Görüş |
Attan düşmek ve demokrasiye tutunmak
30 Temmuz 2003’te başbakan sabahleyin fiyakalı elbisesini, gıcır gıcır ayakkabısını giydi. Hava sıcak, etraf menekşe kokuyordu. O gün diğer günlere nazaran daha bir önem arz ediyordu. Başbakan gülümseyerek evden çıktı. Bayrampaşa’da bulunan ‘Ada Park’ın açılışını yaptı. Daha sonra parkta bir at gördü. Korumalarına, binmek için güvenli olup olmadığını araştırmalarını istedi. Kısa süre sonra ‘temiz’ sinyalini alınca, hemen ceketini çıkardı. Atın yanına geldi. İsminin Cihan olduğunu öğrendikten sonra, kendisi her ne kadar tek başına binemese de koruma ordusu tarafından başarıyla Cihan’ın sırtına bindirildi. Cihan’ın da eskiden ünlü olmak diye bir düşüncesi vardı. Tüm uğraşlarına rağmen bir kamera bulup, televizyonlara çıkamamıştı. Şimdi ise bir ordu kadar kamera onu çekiyordu. İşte ‘tam ünlü olmanın vakti’ diye düşündü. Başbakan ‘deh’ der demez 2 kuyruk hareketiyle başbakanı yere devirdi. Sanki şaha kalkmıştı mübarek. Maşallah futbolcu, atletik, sporcu olan Erdoğan ufak sıyrıklarla atlattı bu olayı. Daha önce bir çocuğa bile zarar vermeyen Cihan’ın bu hareketini birçok gazeteci komplo teorisi olarak yorumladı. Deniz Baykal da kendisine bol malzeme çıktı diye çok sevinmişti. O zaman sinsice yapılmış olan darbe planlarını bilmiyordu kimse. Herkes derin uykudaydı. Ama darbekolikler var güçleriyle günlük yazıyorlardı. Erdoğan sonra ‘önce damdan düştük, hayatı başka tanıdık. Bu gün de attan düşerek bir başka tanıdık. Damdan da düşsen, attan da düşsen önemli olan ayağa kalkabilmektir’ açıklamasında bulundu. Bir süredir yapılan komplo teorileri, darbe planları, parti kapatma senaryolarına karşı hayatı artık daha iyi anlamalı başbakan. Bugünlere baktığımızda da Türk demokrasisi çok defa damdan düştü.

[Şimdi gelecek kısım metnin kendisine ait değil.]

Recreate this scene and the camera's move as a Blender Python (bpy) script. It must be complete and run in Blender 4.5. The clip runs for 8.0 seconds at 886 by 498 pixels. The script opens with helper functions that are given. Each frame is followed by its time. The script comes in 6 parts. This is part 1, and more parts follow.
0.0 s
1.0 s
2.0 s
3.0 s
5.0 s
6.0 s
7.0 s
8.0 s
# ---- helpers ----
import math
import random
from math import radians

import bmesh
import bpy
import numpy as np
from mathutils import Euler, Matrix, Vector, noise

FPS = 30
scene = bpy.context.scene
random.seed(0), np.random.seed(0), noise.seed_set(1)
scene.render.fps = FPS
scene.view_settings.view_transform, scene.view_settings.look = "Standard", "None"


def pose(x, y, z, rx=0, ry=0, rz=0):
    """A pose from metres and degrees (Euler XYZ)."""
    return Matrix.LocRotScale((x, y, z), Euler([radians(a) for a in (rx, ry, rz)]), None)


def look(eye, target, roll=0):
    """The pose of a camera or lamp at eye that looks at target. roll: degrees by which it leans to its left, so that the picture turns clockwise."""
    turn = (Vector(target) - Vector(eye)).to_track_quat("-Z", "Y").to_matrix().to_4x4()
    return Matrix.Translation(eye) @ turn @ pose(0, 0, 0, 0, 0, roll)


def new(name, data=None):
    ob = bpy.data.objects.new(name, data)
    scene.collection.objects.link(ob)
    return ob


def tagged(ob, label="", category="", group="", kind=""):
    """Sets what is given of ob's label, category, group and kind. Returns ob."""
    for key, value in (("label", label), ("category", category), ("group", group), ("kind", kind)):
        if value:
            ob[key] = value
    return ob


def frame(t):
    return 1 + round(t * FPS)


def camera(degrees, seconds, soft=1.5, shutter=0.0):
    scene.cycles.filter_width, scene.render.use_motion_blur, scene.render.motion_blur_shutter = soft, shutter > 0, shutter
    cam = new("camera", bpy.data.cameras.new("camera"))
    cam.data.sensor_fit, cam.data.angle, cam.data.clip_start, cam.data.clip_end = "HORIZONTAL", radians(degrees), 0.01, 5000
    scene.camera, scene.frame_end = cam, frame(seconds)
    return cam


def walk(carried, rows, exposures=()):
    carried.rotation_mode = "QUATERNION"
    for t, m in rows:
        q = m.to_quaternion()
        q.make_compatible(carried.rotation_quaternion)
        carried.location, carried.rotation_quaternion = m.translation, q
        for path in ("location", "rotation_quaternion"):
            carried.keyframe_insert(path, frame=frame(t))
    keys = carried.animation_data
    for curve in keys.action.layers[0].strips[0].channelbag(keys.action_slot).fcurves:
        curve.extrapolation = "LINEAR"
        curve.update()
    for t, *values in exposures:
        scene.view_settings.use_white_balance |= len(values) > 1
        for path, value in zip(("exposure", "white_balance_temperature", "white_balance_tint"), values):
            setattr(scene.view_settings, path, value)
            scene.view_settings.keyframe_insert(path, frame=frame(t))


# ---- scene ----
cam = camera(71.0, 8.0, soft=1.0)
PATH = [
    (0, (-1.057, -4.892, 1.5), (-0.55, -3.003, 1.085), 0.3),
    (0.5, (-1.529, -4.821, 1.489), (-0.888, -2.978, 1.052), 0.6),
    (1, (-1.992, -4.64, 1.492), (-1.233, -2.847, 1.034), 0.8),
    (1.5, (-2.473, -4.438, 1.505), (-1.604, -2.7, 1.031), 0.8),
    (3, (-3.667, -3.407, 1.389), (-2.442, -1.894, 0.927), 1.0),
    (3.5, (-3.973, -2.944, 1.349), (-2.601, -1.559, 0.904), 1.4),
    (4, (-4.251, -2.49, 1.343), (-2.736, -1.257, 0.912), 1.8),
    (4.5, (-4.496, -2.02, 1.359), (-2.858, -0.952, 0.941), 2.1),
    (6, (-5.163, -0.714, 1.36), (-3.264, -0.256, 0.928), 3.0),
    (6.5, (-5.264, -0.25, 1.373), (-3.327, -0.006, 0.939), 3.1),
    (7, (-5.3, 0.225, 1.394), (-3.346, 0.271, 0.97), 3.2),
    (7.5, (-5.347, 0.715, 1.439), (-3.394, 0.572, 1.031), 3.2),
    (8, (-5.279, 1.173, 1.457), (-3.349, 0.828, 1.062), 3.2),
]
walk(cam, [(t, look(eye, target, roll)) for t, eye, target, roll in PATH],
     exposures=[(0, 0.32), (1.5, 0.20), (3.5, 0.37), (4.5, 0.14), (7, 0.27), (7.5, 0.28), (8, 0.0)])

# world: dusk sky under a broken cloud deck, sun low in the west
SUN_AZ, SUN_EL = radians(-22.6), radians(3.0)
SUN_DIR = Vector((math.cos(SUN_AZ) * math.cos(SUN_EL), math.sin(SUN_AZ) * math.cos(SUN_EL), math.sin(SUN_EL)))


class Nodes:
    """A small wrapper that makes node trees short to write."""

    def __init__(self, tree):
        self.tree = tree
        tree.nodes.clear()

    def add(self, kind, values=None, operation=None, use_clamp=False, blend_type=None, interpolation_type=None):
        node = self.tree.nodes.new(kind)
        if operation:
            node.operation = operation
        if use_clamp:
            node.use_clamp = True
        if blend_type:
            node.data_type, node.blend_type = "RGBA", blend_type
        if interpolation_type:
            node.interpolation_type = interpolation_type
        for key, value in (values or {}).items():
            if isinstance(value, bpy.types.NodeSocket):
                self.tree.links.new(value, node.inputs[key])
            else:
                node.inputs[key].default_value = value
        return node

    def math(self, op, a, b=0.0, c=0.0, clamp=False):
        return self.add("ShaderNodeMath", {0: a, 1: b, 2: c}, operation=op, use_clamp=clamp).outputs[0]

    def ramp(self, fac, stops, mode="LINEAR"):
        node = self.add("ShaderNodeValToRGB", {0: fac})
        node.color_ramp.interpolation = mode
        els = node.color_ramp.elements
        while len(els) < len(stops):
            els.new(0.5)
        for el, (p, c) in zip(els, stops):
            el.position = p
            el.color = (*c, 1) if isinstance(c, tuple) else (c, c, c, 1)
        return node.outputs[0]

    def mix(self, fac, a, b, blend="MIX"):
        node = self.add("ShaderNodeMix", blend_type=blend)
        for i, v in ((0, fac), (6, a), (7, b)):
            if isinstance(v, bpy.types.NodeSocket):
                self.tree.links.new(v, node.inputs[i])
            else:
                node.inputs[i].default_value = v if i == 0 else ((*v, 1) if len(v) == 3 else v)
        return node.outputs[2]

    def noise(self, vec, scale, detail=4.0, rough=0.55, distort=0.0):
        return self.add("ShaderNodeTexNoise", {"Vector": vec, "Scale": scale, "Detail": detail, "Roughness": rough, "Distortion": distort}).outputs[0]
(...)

Artık düşmemesi için AB uyum yasalarını çıkarsak diyorum. Sürekli darbe senaryolarının üretilmesinin kaynağı yasaların çıkmamasıdır. Başbakan bu olaydan sonra kalktı ama demokrasi, insan hakları, AB uyum yasaları, yeni anayasa, Kürt sorunu bunlar da yerde, daha kalkamadılar maalesef. Parti kapatmayı zorlaştıracak yasaların çıkmaması pek de hayattan ders almışa benzemiyor.
BİR SORU Evet, sevgili cemaat sizler boş bırakmaya gelmiyorsunuz. Hemen çizdiğimiz kalın çizgiyi aşıyorsunuz. Ekonomi, demokrasi, AB, özgürlük sizin neyinize. Su içer gibi, yemek yer gibi laikliği konuşacaksınız. Ekonomi, özgürlük naralarıyla sağ gösterip sol vuruyorsunuz. Günde 10 defa size farz kıldığımız ‘çağdaşlaş’ sözünü çoğu kere ıskalıyorsunuz. Maişet derdinin peşinde koşuyorsunuz. Başka mevzulara dalıp laikliği unutturuyorsunuz. Böyle yapmakla cürüm işlediğinizin farkında mısınız? Bu ülkede sorunların hepsi fasa fiso. Tek konulacak şey laiklik. Maçta, derste, piknikte, sınavda, otobüste bunu slogan haline getireceksiniz. Mevzuyu değiştirmeye yeltenmeyi sakın! Yoksa hepinize bir hafta ağız kapatma cezası veririm. İllaki konuşmanız gerektiğini düşünüyorsanız. El, kol işaretleri ve fısıltılar ne güne duruyor? Bu nutku sizce kim söyleyebilir? Cevapları bekliyorum.